▶ [What the exercise asks]: Within the data that follows, set down exactly the lines from the one containing "keys = carried.animation_data" through the one containing "scene.view_settings.keyframe_insert(path, frame=frame(t))", both ends included.

==*==

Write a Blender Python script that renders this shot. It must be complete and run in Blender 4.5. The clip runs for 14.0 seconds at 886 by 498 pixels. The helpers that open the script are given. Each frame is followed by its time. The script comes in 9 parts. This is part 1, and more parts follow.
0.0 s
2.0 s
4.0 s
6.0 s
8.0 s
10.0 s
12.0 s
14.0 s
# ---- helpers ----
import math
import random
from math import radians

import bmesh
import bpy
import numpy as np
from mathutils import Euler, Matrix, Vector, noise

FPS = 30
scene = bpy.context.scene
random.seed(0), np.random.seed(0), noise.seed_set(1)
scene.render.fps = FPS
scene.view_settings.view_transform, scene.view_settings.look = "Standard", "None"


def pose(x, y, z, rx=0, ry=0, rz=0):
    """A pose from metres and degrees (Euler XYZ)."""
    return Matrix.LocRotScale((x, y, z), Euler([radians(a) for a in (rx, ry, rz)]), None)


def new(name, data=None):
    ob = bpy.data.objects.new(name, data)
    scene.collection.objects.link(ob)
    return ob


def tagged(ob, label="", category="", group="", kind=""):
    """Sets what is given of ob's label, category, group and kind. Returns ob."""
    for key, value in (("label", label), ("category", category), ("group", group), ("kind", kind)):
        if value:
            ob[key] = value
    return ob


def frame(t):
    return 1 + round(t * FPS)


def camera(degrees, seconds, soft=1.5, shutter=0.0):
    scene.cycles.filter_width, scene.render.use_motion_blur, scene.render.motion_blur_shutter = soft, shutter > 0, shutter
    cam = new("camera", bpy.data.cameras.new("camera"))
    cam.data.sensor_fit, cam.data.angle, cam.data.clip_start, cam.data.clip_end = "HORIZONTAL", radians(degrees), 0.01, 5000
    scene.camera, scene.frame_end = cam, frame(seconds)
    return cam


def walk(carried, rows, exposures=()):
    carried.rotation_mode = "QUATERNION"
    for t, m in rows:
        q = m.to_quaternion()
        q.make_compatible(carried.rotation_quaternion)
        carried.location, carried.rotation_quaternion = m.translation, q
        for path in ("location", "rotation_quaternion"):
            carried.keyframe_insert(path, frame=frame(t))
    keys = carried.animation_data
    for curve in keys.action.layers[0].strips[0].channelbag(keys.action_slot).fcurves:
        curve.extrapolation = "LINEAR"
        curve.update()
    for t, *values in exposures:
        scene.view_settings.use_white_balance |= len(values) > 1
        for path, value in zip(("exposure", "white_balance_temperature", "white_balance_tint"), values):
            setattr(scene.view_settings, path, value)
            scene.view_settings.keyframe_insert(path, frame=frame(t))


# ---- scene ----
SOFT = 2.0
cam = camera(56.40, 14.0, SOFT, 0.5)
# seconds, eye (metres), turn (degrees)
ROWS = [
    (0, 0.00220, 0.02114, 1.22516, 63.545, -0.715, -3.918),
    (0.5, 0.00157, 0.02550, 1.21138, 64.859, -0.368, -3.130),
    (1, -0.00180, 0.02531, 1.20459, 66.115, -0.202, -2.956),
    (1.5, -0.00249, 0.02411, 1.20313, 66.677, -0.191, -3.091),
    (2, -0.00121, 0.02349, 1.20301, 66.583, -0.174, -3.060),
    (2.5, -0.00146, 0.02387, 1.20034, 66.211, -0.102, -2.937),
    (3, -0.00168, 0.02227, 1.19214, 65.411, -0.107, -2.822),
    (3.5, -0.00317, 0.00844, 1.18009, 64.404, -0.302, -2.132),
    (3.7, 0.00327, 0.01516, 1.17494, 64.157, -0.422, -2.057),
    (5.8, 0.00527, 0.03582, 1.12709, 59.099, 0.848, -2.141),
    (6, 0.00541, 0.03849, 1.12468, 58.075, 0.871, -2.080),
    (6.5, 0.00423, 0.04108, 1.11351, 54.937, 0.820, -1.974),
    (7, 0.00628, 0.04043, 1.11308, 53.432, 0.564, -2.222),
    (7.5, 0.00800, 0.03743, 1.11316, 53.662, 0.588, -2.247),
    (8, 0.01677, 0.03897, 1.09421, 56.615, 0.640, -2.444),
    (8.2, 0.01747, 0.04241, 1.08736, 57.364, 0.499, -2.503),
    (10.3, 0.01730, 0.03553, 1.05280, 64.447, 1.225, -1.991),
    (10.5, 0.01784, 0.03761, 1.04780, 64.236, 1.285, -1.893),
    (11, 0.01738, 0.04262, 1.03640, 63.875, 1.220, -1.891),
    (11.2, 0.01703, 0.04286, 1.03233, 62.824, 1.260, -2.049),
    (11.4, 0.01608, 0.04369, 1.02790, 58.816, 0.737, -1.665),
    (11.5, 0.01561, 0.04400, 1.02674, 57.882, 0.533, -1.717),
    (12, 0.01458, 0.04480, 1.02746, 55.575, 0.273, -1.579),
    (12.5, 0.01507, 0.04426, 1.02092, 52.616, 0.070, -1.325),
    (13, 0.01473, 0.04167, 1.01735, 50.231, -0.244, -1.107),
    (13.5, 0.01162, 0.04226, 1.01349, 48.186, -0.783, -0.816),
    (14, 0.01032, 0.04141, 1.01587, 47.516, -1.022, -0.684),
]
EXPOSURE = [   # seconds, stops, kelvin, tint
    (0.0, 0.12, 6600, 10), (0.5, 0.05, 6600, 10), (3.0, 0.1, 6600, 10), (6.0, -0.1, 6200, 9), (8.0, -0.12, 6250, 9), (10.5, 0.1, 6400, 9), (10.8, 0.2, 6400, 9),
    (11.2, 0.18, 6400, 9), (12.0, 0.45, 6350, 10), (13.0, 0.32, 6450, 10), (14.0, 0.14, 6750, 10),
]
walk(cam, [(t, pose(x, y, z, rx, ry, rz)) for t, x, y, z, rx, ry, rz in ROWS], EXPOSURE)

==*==

▶ [Solution to the exercise]:
    keys = carried.animation_data
    for curve in keys.action.layers[0].strips[0].channelbag(keys.action_slot).fcurves:
        curve.extrapolation = "LINEAR"
        curve.update()
    for t, *values in exposures:
        scene.view_settings.use_white_balance |= len(values) > 1
        for path, value in zip(("exposure", "white_balance_temperature", "white_balance_tint"), values):
            setattr(scene.view_settings, path, value)
            scene.view_settings.keyframe_insert(path, frame=frame(t))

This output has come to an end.